Further to your headline news of 28th July Can Hong Kong break its prison shackles to cut crime? I believe Long-Term Prison Sentences Review Board (LTB) members may be inadvertently thwarting the CSD’s efforts to rehabilitate prisoners. That’s because the Board’s function includes offering offenders the equivalent of parole i.e. early release under supervision orders for prisoners serving long determinate sentences, and conditional release orders for prisoners serving mandatory life imprisonments. Why doesn’t your chart include figures for these groups?

Your article System failure? Calls for transparency in Hong Kong’s ‘cruel’ prison sentence reviews of 23rd October 2016 gives this reader a clue: indeterminate sentences are ‘to ensure offenders are released when they are no longer deemed a serious risk to the public’. But how can lifers prove they are no danger and can be fully rehabilitated without having an opportunity to live in a relatively ‘open’ environment? Moreover, evaluation of whether a prisoner meets these key factors surely demands that LTB members work very closely with the CSD, the police, prison psychologists and the Social Welfare Department. How can this be happening under the present system? LTB members work voluntarily and usually meet four times a year to review over 500 cases. Furthermore, according to your article, even the CSD is ‘only responsible for inmates behind bars.’ Meanwhile, around 280 mandatory lifers are languishing in limbo here with little hope of release.

In the UK the average time spent in custody for people serving mandatory life sentences is around seventeen years. Parole for remorseful and reformed prisoners is considered after they have served two-thirds of their minimum tariff.
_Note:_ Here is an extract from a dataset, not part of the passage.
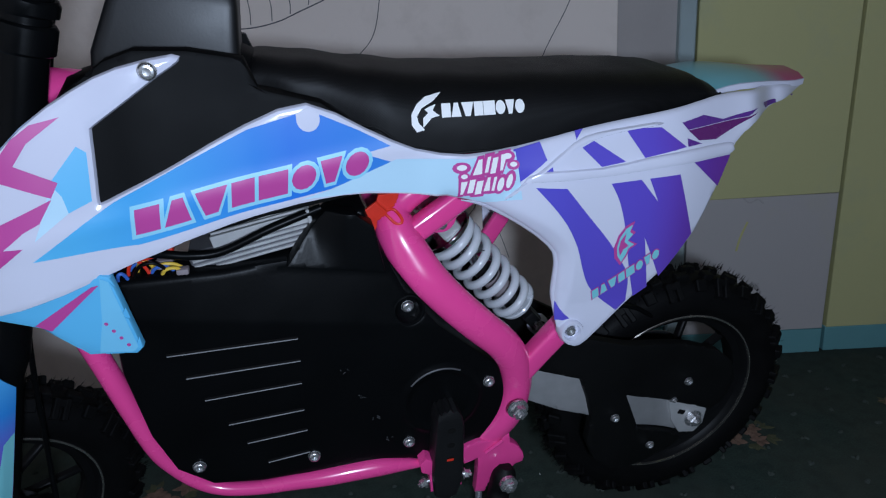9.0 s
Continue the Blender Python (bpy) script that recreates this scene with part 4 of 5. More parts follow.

Meanwhile, here it is unofficially acknowledged that LTB members won’t consider a recommendation for a lifer’s sentence to be converted to a determinate one until prisoners have served at least twenty.

Numerous psychological reports cite dependence, depression, feelings of acute loneliness and despair as inevitable consequences of long-term incarceration. It was Mahatma Gandhi who wrote, ‘A nation’s greatness is measured by how it treats its weakest members.’ The LTB has not issued a report since 2004 and is not regulated by a third party. Maybe the recent spate of articles about Hong Kong’s prison system will alert stakeholders to the fact that our city’s policy on the rehabilitation of prisoners, especially with regard to parole for long-term prisoners, needs much closer scrutiny.